Sui is a distributed ledger at its core, storing a collection of programmable objects, each with a globally unique ID. A single address owns each object, and each address can hold an arbitrary number of things. Validators on the Sui network approve and execute transactions in parallel using high-throughput Byzantine Consistent Broadcast.
At a high level, the Sui blockchain achieves excellent speed and scalability with simple transaction optimization by making each transaction idempotent, meaning that transactions retain their end state regardless of repeated times. This is especially important in blockchain and payment systems to avoid duplicate transactions.
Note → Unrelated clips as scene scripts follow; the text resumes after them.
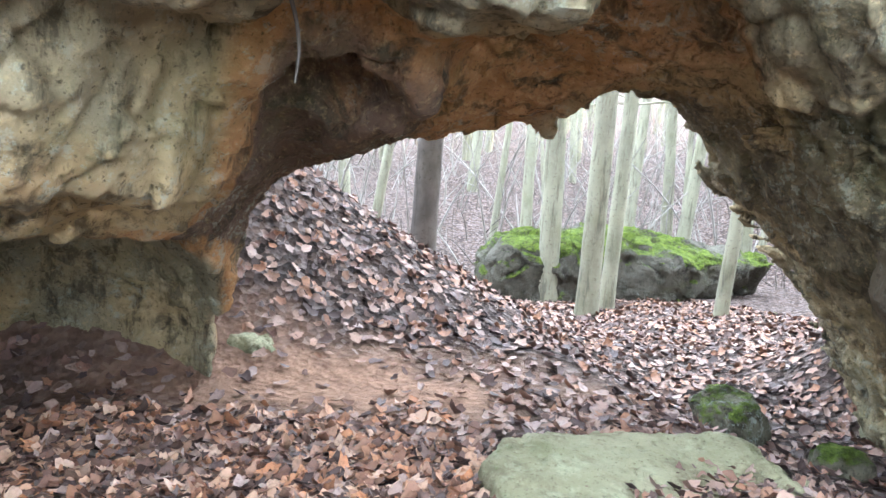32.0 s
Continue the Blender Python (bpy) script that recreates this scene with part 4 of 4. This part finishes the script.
tree("dead_tree", "bare grey trunk leaning across the rock", [(-1.75, 2.2, -0.9), (-0.9, 2.25, 0.32), (-0.67, 2.27, 0.6), (-0.4, 2.28, 0.93), (-0.08, 2.3, 1.25), (0.15, 2.3, 1.72), (0.33, 2.3, 2.21), (0.53, 2.32, 2.83), (0.9, 2.4, 4.4)],
     [0.11, 0.092, 0.086, 0.076, 0.06, 0.053, 0.05, 0.046, 0.03], ASH, 3, [((0.13, 2.28, 1.66), (-0.5, -0.2, 1), 0.12, 0.012, 0), ((0.34, 2.32, 2.25), (0.8, -0.1, 0.8), 0.1, 0.01, 0), ((-0.3, 2.26, 1.04), (0.3, -0.7, 0.6), 0.05, 0.014, 0), ((-0.02, 2.28, 1.36), (0.8, -0.4, 0.2), 0.06, 0.013, 0)],
     dots=[((-0.24, 2.222, 1.13), (0.1, -1, 0.1), 0.013)], wobble=0.1)

rnd = np.random.RandomState(5)
for k, (x, y, z, r, dx, dy, h) in enumerate([(12.6, 15.9, -2.4, 0.2, 0.1, 0.2, 14), (12.82, 18.0, -2.75, 0.22, -0.4, 0.2, 15), (13.4, 16.6, -2.5, 0.15, 0.4, 0.1, 14), (14.7, 14.9, -2.6, 0.13, 0.6, 0.2, 9), (9.1, 14.8, -1.2, 0.2, 0.35, 0.2, 13)]):
    tree("forest_tree", "pale straight forest tree trunk beyond the arch", [(x, y, z - 0.3), (x + 0.05 * dx, y, z + 0.5), (x + dx * 0.4, y + dy * 0.4, z + h * 0.4), (x + dx, y + dy, z + h)], [r * 1.3, r, r * 0.85, r * 0.4],
         DEADWOOD if k == 4 else PALEBARK, 20 + k, [((x + dx * 0.7, y + dy * 0.7, z + h * 0.7), (rnd.normal(), rnd.normal(), 1), 3, 0.06, 2)], group="forest beyond the arch")
for k in range(95):
    x, y = rnd.uniform(2, 42), rnd.uniform(19, 50)
    z = float(ground_z(np.array([x]), np.array([y]))[0])
    r, h, dx, dy = rnd.uniform(0.06, 0.2), rnd.uniform(9, 16), rnd.normal(0, 0.7), rnd.normal(0, 0.7)
    tree("forest_tree", "pale thin forest tree trunk", [(x, y, z - 0.2), (x + dx * 0.4, y + dy * 0.4, z + h * 0.4), (x + dx, y + dy, z + h)], [r * 1.1, r * 0.8, r * 0.3],
         PALEBARK, 40 + k, [((x + dx * q, y + dy * q, z + h * q), (rnd.normal(), rnd.normal(), 0.8), 2.6, 0.04, 2) for q in (0.45, 0.7, 0.95)], sides=8, wobble=0, group="forest beyond the arch")
CLIFF_TREES = [((3.6, 9.5, 6.2), (3.66, 9.5, 8.97), (3.75, 9.5, 13.0), 0.19), ((4.95, 9.0, 7.3), (4.5, 9.0, 9.48), (4.1, 9.0, 14.0), 0.17), ((5.3, 9.5, 7.4), (5.7, 9.5, 10.5), (6.3, 9.5, 14.0), 0.13),
               ((5.8, 9.6, 7.4), (6.1, 9.6, 10.2), (7.0, 9.6, 14.0), 0.10), ((7.9, 10.2, 8.0), (7.8, 10.4, 11.5), (8.0, 10.6, 15.0), 0.07), ((2.8, 12.0, 3.5), (2.9, 12.2, 9.5), (3.1, 12.5, 14.0), 0.09),
               ((1.9, 12.5, 3.5), (2.0, 12.6, 9.0), (1.8, 12.8, 13.0), 0.06), ((-1.6, 6.0, 3.6), (-1.7, 6.2, 7.0), (-1.9, 6.2, 11.0), 0.06), ((-2.6, 5.5, 3.4), (-2.9, 5.6, 7.0), (-2.5, 5.8, 11.0), 0.08),
               ((9.2, 10.2, 8.3), (9.3, 10.3, 11.0), (9.7, 10.6, 14.0), 0.05), ((10.6, 9.8, 8.8), (10.6, 10, 12.0), (11.0, 10, 15.0), 0.06), ((12.4, 8.5, 9.2), (12.3, 8.6, 12.0), (12.8, 8.6, 15.0), 0.06),
               ((6.8, 10.3, 7.6), (7.1, 10.4, 10.0), (7.1, 10.5, 13.0), 0.05), ((14.6, 4.6, 8.2), (14.4, 4.5, 10.5), (15.2, 4.4, 14.0), 0.07), ((16.5, 3.0, 7.5), (16.2, 2.8, 10.5), (16.6, 2.8, 14.0), 0.08)]
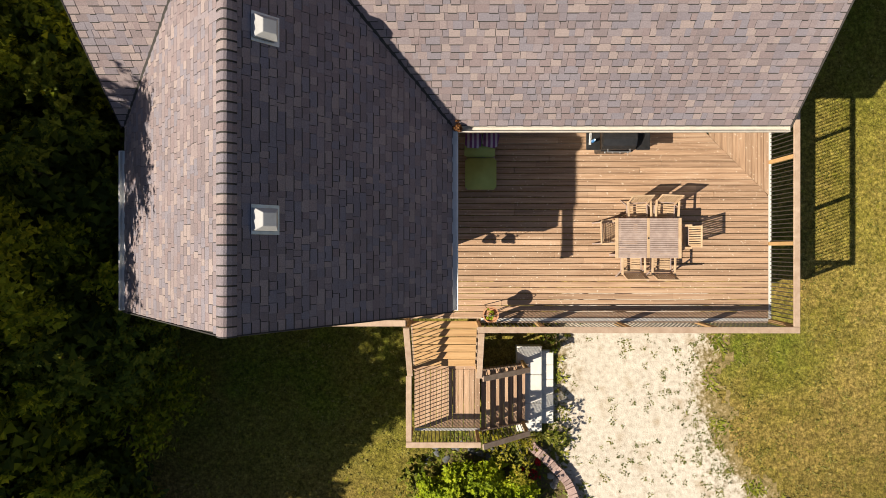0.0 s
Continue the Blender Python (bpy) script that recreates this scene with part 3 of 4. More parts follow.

By design, Sui authorities (nodes) can effectively scale the network throughput infinitely to meet the demand of builders and creators.
What's the Move?
The Move is another hidden gem of the Sui platform. Move is a safe, smart contract language accessible to mainstream developers.
Sui applications are powered by Move smart contracts. It is a programming language created at Facebook to power the Diem blockchain to write secure smart contracts. The Move is a platform-independent language that allows shared libraries, tooling, and developer communities to be shared across blockchains. Move's design prevents issues like re-entry vulnerabilities, poison tokens, and spoofed token approvals, which attackers have used to steal millions on other platforms. Its emphasis on safety and expressivity makes it easier for developers to transition from Web 2 to Web 3 without understanding the underlying infrastructure's complexities.
How secure is Sui?
Sui was designed with several security guarantees for asset owners on the network:
An owned asset is only usable by the owner. The asset owner's private signature key is used for authorization.
Everyone can operate on shared assets. Smart contracts can be used to implement additional access control logic.
Following the smart contract creator's predefined rules, transactions can only be performed on assets.
Once a transaction is completed, changes to assets or the creation of new assets are persisted and available for further processing.
Even though the Sui network operates via a protocol between independent validators, all security properties are preserved even if a small subset of validators do not adhere to the protocol.
All Sui blockchain operations are transparent and can be audited to ensure processes are carried out correctly.
Users choose validators through the delegation of $SUI tokens.
Sui Tokenomics
The $SUI token serves as the network's native asset, paying for gas fees and rewarding proof-of-stake (PoS) participants. $SUI is also used for on-chain governance and protocol upgrade voting.
The total supply of $SUI tokens is ten billion. There is no detailed distribution plan for the tokens other than a mention that a percentage of $SUI will be liquid at the mainnet launch, with the remainder vested and distributed as staking incentives.
Sui proposes a Storage Fund, which redistributes storage fees from previous transactions to future validators. Users pay upfront fees for computation and storage, which are then saved in the Storage Fund to incentivize future validators to keep the network secure.
Sui users can use the open-source Sui Wallet to create an address, manage assets on the Sui network, and interact with dApps. The Sui Wallet is a model for other potential wallets and applications in the Sui ecosystem. It will highlight the most recent and distinctive Sui capabilities. The Sui wallet is an essential ecosystem enablement tool as Sui begins to support large-scale use cases, Move-powered ownership models, and other Sui-specific features.
Sui allows you to build more utility into NFTs and store them directly on-chain
Sui's scalability extends beyond transaction processing. Storage is also cost-effective and scalable horizontally, allowing developers to define complex assets with rich attributes that live directly on-chain rather than introducing layers of indirection to off-chain storage to save on gas fees. Moving attributes on-chain enables the implementation of application logic that uses these attributes in smart contracts, increasing application composability and transparency.
Rich on-chain assets will boost new utility-based applications and economies that do not rely solely on artificial scarcity. Developers can implement dynamic NFTs, such as avatar changes and customizable items based on gameplay, that can be upgraded, bundled, and grouped in an application-specific manner. This capability results in stronger in-game economies as NFT behavior is fully reflected on-chain, increasing the value of NFTs and providing more engaging feedback loops.
Closing Thoughts
Sui was created by a team of veteran innovators, storytellers, and developers on a mission to bring digital ownership to the masses. The team wants to make Sui the most accessible smart contract platform, empowering developers to create great user experiences in Web 3. Their core team includes four co-founders:
Evan Cheng (CEO)
Adeniyi Abiodun (CPO)
Sam Blackshear (CTO)
George Danezis (Chief Scientist)
To usher in the next billion users in Web 3, they plan to enable developers with various tools to take advantage of the power of the Sui blockchain. The Sui Development Kit (SDK) allows developers to build without boundaries.